In my case, years and years on, the kinds of threats I experience are not life-and-death, but they do upset my carefully-maintained equilibrium and my primitive brain reacts the same way. It finds a way for me to escape the scene. It isn't a physical escape, but it's an escape all the same: back into the world of disengagement.

Calm, smooth, regulated peace. My body wants that feeling a lot more than it wants stress. So when those stressful moments occur, when I need to keep track of a million things and make phone calls and wire money and pack up a household around two pre-schoolers and step into a new identity as a home-owner and all that it entails, my brain responds to the upset apple cart by shutting down its recording feature and pulling me out of the chaos and into the calm.

It's not entirely unpleasant, if I'm being honest. Being able to compartmentalize as thoroughly as I can is quite an asset during escrow. Smooth sailing! No worries here!

But it's not the same as living, not really. Stress is good, sometimes. Big, positive changes are meant to shake things up, and that can be exciting and motivating and fun.

I'm still straddling that line between my typical reactions and the reactions I'd like, at least theoretically, to have. Meaning that I'm still having the same reactions, but since I'm aware of them and aware of the alternative, I have a bit more influence on my lizard brain and can keep things from going too far. 
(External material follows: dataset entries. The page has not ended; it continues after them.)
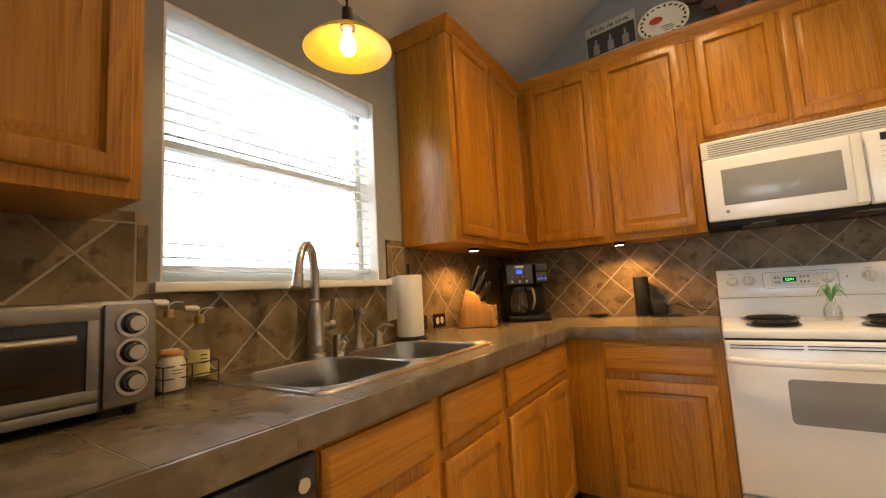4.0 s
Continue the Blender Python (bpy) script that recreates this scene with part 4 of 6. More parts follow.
def knife_block():
    k = thing("knife_block", -1.175, 4.405, TOP, rz=16, label="blond wooden knife block with black-handled knives", category="knife block")
    prof = [(-0.095, 0.004), (0.085, 0.004), (0.085, 0.10), (0.035, 0.105), (0.005, 0.155), (-0.045, 0.185)]
    bm = bmesh.new()
    a, b = [bm.verts.new((x, -0.045, z)) for x, z in prof], [bm.verts.new((x, 0.045, z)) for x, z in prof]
    for i in range(len(prof)):
        j = (i + 1) % len(prof)
        bm.faces.new((a[i], a[j], b[j], b[i]))
    bm.faces.new(a), bm.faces.new(b)
    bmesh.ops.bevel(bm, geom=bm.edges[:], offset=0.003, segments=2, profile=0.5, affect="EDGES")
    part("block", bm, "block_wood", k)
    part("badge", moved(lathe([(0, 0), (0.012, 0.0005), (0.011, 0.002), (0, 0.002)], 14, 0.8, 1.2), pose(0.085, 0, 0.04, 0, 90, 0)), "ink", k)
    part("foot_pad", box(-0.09, 0.08, -0.04, 0.04, 0.0, 0.005), "black_matte", k)
    d = Vector((0.42, 0, 0.90)).normalized()
    k.scale = (1.18, 1.18, 1.18)
    for i, (x, z, y, ln) in enumerate(((-0.028, 0.172, -0.025, 0.125), (-0.028, 0.172, 0.005, 0.115), (-0.005, 0.158, 0.028, 0.105), (0.0, 0.155, -0.012, 0.12), (0.022, 0.125, 0.02, 0.09), (0.024, 0.12, -0.028, 0.095))):
        p = Vector((x, y, z)) + d * 0.004
        kn = part("knife_handle", tube([p, p + d * ln * 0.3, p + d * ln * 0.8, p + d * ln], [0.008, 0.0105, 0.010, 0.0085], 10), "black_gloss", k)
        part("pommel", tube([p + d * (ln - 0.001), p + d * (ln + 0.004)], 0.009, 10), "chrome", kn)
    return k


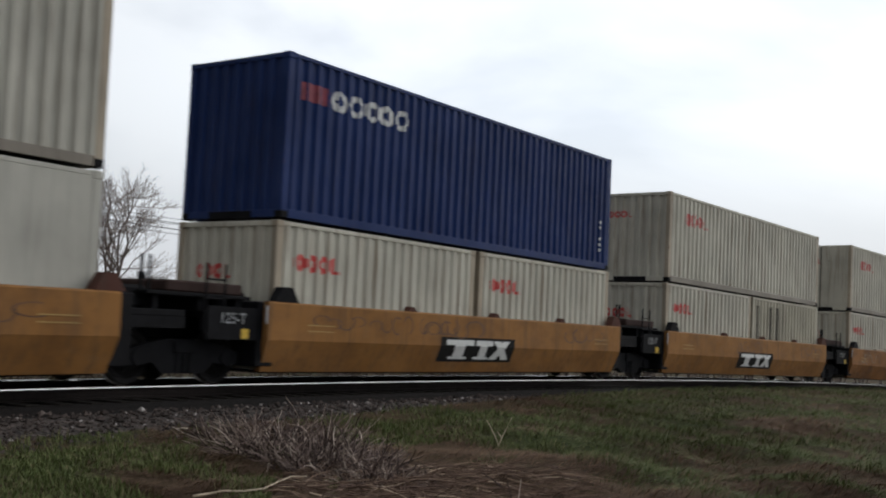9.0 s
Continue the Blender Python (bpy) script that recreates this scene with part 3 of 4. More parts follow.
def scrawl(root, x, z, w, h, y, seed, mat="graffiti", label="dark sprayed scribble"):
    """A faint sprayed squiggle."""
    rnd = random.Random(seed)
    bm = B()
    for k in range(4):
        cx, cz, rx, rz = x + w * (k + 0.5) / 4, z + h * rnd.uniform(0.4, 0.6), w / 8 * rnd.uniform(0.8, 1.5), h * rnd.uniform(0.25, 0.5)
        a0 = rnd.uniform(0, 6)
        prev = None
        for i in range(14):
            a = a0 + i / 13 * rnd.uniform(4.0, 4.3)
            p = [(cx + math.cos(a) * rx * q, y - 0.004, cz + math.sin(a) * rz * q) for q in (0.84, 1.0)]
            vs = [bm.verts.new(c) for c in p]
            if prev:
                bm.faces.new((prev[0], prev[1], vs[1], vs[0]))
            prev = vs
    part("graffiti", bm, mat, root, label)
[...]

I'm staying as engaged as I can, and it's keeping me more in the game than I used to be. I'm not on the field yet. Or on the bench. Or even in the bleachers, some of the time. But I am in the stadium now. Every time I learn something new to help me mitigate the instinctive responses of my lizard brain, I take another step closer to the action.

(I was going to belabor the sports metaphor a bit longer and talk about someday getting a turn at the plate, but I think I'll spare you that. I've done quite enough for one paragraph.) 

The point is, it was a relief to hear that The Fog is a real, physiological response, because that means I can learn to prevent it. 

And also that I'm not losing my mind. So. Yay me.

And now I'm off to look at more paint chips, the mental cataloging of which apparently serves no threat to my lizard brain, because I could tell you a few things about how Pebble Gray, Aged Teak, Sweet Mandarin, and Pot of Cream in various finishes are going to look in my house, with nary a wisp of fog in sight.





1 comment:

  1. First off, I'm so psyched that it's now possible to get email updates when you post. Woohoo!


    Secondly, I'm fascinated to learn that when you go into flight-or-flight mode, your thinking brain shuts down. To the point where it can stop recording memories. Although not memories about paint chips, because even the lizard brain bows down before the might of Sweet Mandarin.


    As I get older, I tend to forget new traumas more quickly. I know I once got beat up on the subway, but I don't remember it. Thanks, lizard brain.